How to go about a council house exchange

Page 1: Applying for a council house exchange
Page 2: What size house?
Page 3: Other ways to exchange

Andrew Eadie - Writer

How to go about a council house exchange

If you are a housing association tenant or council tenant and wish to move home, you may be able to do this via a mutual exchange, whereby you exchange your house with another housing association or council tenant. Whether you live in a flat, a house or a bungalow and wish to move from one council house to another, from a council house to a housing association, or vice versa, you will find all the information you need here. This step-by-step guide will tell you everything you need to know about exchanging and will also provide useful links to help you begin the process right away. For ease of use we have split this guide into several sections, as follows:

  • Applying For A Council House Exchange
  • How to Exchange Your Council House
  • Hints and Tips on Exchanging Your Council House
  • Important Changes to the Housing Mobility Schemes

Applying for a Council House Exchange

There are many reasons you may wish to exchange your council house and, as a council or housing association tenant, you have as much right to move as anyone paying rent to a private landlord. You may wish to move house because:

  • You have changed where you work.
  • You want to be in the catchment area of a particular school.
  • You wish to live near to friends or relatives.
  • Your family is growing and you need a bigger place.
  • Someone is moving out and you need a smaller place.

Whatever your reasons for moving, in order to apply for a council house or mutual home exchange you must first contact the local authority where you live, as they all have slightly different regulations. The government has provided an excellent online search service where you can enter your details as post-code, street name or, if you know it, the name of your local authority. Go here to enter your details and find out more (this particular service is only available in England).

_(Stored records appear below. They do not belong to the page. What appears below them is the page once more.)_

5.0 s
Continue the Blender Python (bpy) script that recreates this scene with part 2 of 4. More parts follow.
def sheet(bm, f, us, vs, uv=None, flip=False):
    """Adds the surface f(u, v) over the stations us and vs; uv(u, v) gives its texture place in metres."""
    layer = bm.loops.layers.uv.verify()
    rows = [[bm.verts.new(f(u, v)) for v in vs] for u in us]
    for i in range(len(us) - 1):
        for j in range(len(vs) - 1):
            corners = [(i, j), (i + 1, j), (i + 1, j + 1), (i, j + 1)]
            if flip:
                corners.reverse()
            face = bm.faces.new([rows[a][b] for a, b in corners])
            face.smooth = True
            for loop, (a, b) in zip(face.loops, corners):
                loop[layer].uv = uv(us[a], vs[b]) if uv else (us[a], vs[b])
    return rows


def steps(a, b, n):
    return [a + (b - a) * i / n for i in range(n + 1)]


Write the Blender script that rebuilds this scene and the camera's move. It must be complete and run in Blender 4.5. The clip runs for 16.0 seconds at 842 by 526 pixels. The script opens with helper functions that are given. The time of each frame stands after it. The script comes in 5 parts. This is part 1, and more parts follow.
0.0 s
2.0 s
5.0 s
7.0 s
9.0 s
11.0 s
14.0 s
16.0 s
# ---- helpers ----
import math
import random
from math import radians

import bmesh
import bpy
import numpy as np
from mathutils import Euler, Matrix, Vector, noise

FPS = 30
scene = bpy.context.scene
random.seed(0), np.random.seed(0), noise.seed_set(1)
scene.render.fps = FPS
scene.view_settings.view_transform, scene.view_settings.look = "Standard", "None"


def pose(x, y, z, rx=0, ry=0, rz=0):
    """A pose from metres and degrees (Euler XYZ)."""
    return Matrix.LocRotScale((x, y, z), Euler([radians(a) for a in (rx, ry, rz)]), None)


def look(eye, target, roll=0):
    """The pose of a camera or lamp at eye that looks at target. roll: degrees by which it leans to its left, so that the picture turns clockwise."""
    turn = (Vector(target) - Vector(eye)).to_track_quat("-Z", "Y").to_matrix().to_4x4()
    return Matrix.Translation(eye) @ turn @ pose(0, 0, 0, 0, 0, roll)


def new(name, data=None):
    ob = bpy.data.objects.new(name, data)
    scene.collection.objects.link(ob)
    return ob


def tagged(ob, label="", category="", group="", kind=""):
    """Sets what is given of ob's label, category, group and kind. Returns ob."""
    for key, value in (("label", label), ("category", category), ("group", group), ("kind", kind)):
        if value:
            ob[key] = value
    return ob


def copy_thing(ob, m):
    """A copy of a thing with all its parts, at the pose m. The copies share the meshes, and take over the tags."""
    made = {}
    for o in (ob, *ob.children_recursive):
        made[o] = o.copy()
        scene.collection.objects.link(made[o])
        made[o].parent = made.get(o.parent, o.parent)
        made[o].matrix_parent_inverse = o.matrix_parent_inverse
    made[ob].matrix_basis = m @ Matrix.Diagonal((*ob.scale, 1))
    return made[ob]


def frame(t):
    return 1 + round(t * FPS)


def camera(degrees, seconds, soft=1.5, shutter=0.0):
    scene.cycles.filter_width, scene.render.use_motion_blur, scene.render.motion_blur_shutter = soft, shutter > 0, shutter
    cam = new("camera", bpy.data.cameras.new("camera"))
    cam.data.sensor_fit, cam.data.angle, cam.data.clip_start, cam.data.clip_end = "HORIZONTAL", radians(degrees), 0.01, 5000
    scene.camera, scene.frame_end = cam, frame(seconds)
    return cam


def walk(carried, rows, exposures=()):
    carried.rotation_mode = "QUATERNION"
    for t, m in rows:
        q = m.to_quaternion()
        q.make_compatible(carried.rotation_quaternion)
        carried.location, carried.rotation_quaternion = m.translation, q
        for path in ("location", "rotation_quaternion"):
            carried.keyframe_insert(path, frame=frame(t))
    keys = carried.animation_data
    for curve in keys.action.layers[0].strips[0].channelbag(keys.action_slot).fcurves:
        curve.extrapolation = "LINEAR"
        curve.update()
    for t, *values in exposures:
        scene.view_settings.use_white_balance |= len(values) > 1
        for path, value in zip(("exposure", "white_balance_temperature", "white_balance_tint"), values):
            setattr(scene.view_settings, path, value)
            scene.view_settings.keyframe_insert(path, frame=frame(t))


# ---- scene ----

If you live somewhere else in the UK then you can find out more about your Local Authority via the following links:
Find your Local Authority in Scotland Find your Local Authority in Wales Find your Local Authority in Northern Ireland

How to Exchange Your Council House

Having decided that you really want to move house, the next step is to find someone who will be willing to exchange with you. Luckily there are literally hundreds, if not thousands, of council or housing association tenants in the UK who are in the same position as you. As such there are a number of ways in which you can get into contact with other people looking for a houseswap. There are two mains ways to go about a council house exchange:

  • Through your Local Council
  • Through an Exchange Scheme

Exchanging Your Council House Through Your Local Council

Most councils provide housing exchange schemes. Secure council tenants and tenants of Registered Social Landlords have the right to exchange homes with other secure tenants - this is subject to the consent of the council however. If you move without consent, you may have to return to your original home. If you wish to exchange, you must make sure that your new home and the one you are vacating is in an adequate state of repair. Legally, the council can refuse permission to move if any of the following problems are present:

  • There are Rent Arrears.
  • If any of the exchanging parties have received a notice for anti-social behaviour.
  • If one of the houses is unjustifiably large for the new exchanging party.
  • If one of the houses is unjustifiably small for the new exchanging party or will not suit any special needs they may have.
  • Where one of the houses has been specially adapted to suit someone with special needs and the new tenants do not fit those needs.
  • If a court order has been granted giving ownership of the house to the landlord.
  • If the property is tied.
  • If the landlord is a registered charity and the proposed exchange would conflict with their stated aims.


Some of these conditions may need to rectified before the exchange can take place, e.g. rent arrears and any damage to the property which requires fixing. If you have a furnished tenancy then you are responsible for the condition of all fittings and furniture and you must ensure these remain in an acceptable state of repair. An inventory will have been compiled at the beginning of your tenancy and will be re-checked before you move out. The council's local area office will carry out this inspection and they will also need to check the property's electrical wiring for safety.